## Data section
┄┄┄┄┄┄

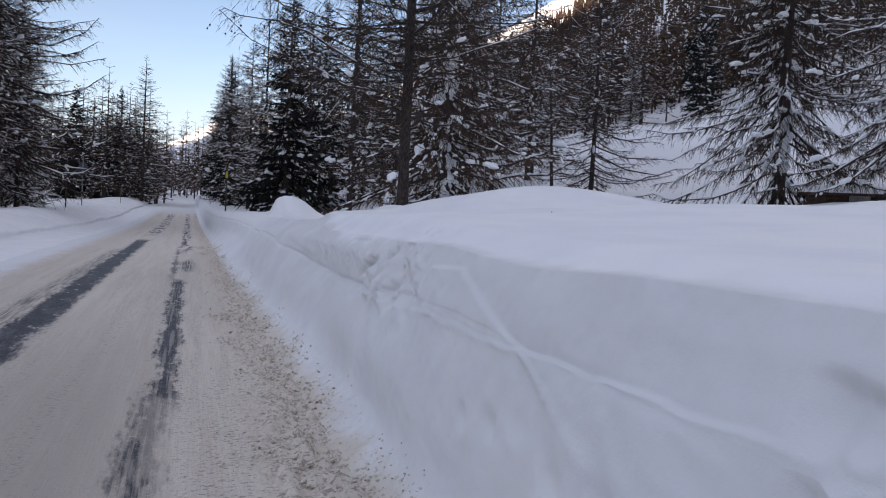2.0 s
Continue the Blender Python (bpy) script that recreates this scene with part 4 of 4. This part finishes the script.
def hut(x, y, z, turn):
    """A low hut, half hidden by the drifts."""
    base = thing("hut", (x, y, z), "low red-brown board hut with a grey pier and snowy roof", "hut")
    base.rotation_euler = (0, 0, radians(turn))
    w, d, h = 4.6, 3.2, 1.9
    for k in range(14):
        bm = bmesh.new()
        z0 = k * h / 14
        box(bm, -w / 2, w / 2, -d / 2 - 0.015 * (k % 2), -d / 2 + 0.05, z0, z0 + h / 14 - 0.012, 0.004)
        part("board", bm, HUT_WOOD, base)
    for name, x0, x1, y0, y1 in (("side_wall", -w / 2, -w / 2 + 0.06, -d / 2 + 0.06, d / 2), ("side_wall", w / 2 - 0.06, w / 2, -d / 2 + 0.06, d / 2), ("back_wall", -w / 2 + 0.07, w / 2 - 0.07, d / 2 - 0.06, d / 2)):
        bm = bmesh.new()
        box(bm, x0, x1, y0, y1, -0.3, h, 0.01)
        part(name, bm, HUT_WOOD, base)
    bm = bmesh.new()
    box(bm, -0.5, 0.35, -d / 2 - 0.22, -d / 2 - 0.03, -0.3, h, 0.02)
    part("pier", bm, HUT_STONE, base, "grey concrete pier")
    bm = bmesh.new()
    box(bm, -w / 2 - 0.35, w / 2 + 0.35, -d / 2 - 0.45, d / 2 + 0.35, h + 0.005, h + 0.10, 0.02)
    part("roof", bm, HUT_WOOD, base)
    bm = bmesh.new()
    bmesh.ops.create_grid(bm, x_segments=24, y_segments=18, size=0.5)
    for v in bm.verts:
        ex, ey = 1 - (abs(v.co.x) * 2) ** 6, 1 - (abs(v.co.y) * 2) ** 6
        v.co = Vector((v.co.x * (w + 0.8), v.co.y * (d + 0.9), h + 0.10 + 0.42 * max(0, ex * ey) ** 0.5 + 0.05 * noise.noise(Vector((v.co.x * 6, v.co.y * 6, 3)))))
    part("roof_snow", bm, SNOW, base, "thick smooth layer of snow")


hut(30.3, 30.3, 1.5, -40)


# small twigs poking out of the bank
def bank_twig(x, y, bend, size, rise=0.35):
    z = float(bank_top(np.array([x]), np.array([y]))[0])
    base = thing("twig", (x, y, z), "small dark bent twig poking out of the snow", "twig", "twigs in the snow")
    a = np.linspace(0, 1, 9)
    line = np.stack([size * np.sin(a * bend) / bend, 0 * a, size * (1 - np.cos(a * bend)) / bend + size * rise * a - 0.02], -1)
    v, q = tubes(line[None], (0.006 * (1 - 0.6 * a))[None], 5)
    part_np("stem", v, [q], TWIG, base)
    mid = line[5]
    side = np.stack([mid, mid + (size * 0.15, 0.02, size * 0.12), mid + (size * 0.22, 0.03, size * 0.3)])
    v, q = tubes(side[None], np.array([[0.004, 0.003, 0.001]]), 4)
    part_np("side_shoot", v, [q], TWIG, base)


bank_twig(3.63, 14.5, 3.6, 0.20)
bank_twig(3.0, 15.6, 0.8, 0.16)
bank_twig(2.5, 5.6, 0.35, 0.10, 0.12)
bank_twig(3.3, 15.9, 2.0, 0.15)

┄┄┄┄┄┄

Without the images, write out each line of the data verbatim.

## Problem solution
2.0 s
Continue the Blender Python (bpy) script that recreates this scene with part 4 of 4. This part finishes the script.
def hut(x, y, z, turn):
    """A low hut, half hidden by the drifts."""
    base = thing("hut", (x, y, z), "low red-brown board hut with a grey pier and snowy roof", "hut")
    base.rotation_euler = (0, 0, radians(turn))
    w, d, h = 4.6, 3.2, 1.9
    for k in range(14):
        bm = bmesh.new()
        z0 = k * h / 14
        box(bm, -w / 2, w / 2, -d / 2 - 0.015 * (k % 2), -d / 2 + 0.05, z0, z0 + h / 14 - 0.012, 0.004)
        part("board", bm, HUT_WOOD, base)
    for name, x0, x1, y0, y1 in (("side_wall", -w / 2, -w / 2 + 0.06, -d / 2 + 0.06, d / 2), ("side_wall", w / 2 - 0.06, w / 2, -d / 2 + 0.06, d / 2), ("back_wall", -w / 2 + 0.07, w / 2 - 0.07, d / 2 - 0.06, d / 2)):
        bm = bmesh.new()
        box(bm, x0, x1, y0, y1, -0.3, h, 0.01)
        part(name, bm, HUT_WOOD, base)
    bm = bmesh.new()
    box(bm, -0.5, 0.35, -d / 2 - 0.22, -d / 2 - 0.03, -0.3, h, 0.02)
    part("pier", bm, HUT_STONE, base, "grey concrete pier")
    bm = bmesh.new()
    box(bm, -w / 2 - 0.35, w / 2 + 0.35, -d / 2 - 0.45, d / 2 + 0.35, h + 0.005, h + 0.10, 0.02)
    part("roof", bm, HUT_WOOD, base)
    bm = bmesh.new()
    bmesh.ops.create_grid(bm, x_segments=24, y_segments=18, size=0.5)
    for v in bm.verts:
        ex, ey = 1 - (abs(v.co.x) * 2) ** 6, 1 - (abs(v.co.y) * 2) ** 6
        v.co = Vector((v.co.x * (w + 0.8), v.co.y * (d + 0.9), h + 0.10 + 0.42 * max(0, ex * ey) ** 0.5 + 0.05 * noise.noise(Vector((v.co.x * 6, v.co.y * 6, 3)))))
    part("roof_snow", bm, SNOW, base, "thick smooth layer of snow")


hut(30.3, 30.3, 1.5, -40)


# small twigs poking out of the bank
def bank_twig(x, y, bend, size, rise=0.35):
    z = float(bank_top(np.array([x]), np.array([y]))[0])
    base = thing("twig", (x, y, z), "small dark bent twig poking out of the snow", "twig", "twigs in the snow")
    a = np.linspace(0, 1, 9)
    line = np.stack([size * np.sin(a * bend) / bend, 0 * a, size * (1 - np.cos(a * bend)) / bend + size * rise * a - 0.02], -1)
    v, q = tubes(line[None], (0.006 * (1 - 0.6 * a))[None], 5)
    part_np("stem", v, [q], TWIG, base)
    mid = line[5]
    side = np.stack([mid, mid + (size * 0.15, 0.02, size * 0.12), mid + (size * 0.22, 0.03, size * 0.3)])
    v, q = tubes(side[None], np.array([[0.004, 0.003, 0.001]]), 4)
    part_np("side_shoot", v, [q], TWIG, base)


bank_twig(3.63, 14.5, 3.6, 0.20)
bank_twig(3.0, 15.6, 0.8, 0.16)
bank_twig(2.5, 5.6, 0.35, 0.10, 0.12)
bank_twig(3.3, 15.9, 2.0, 0.15)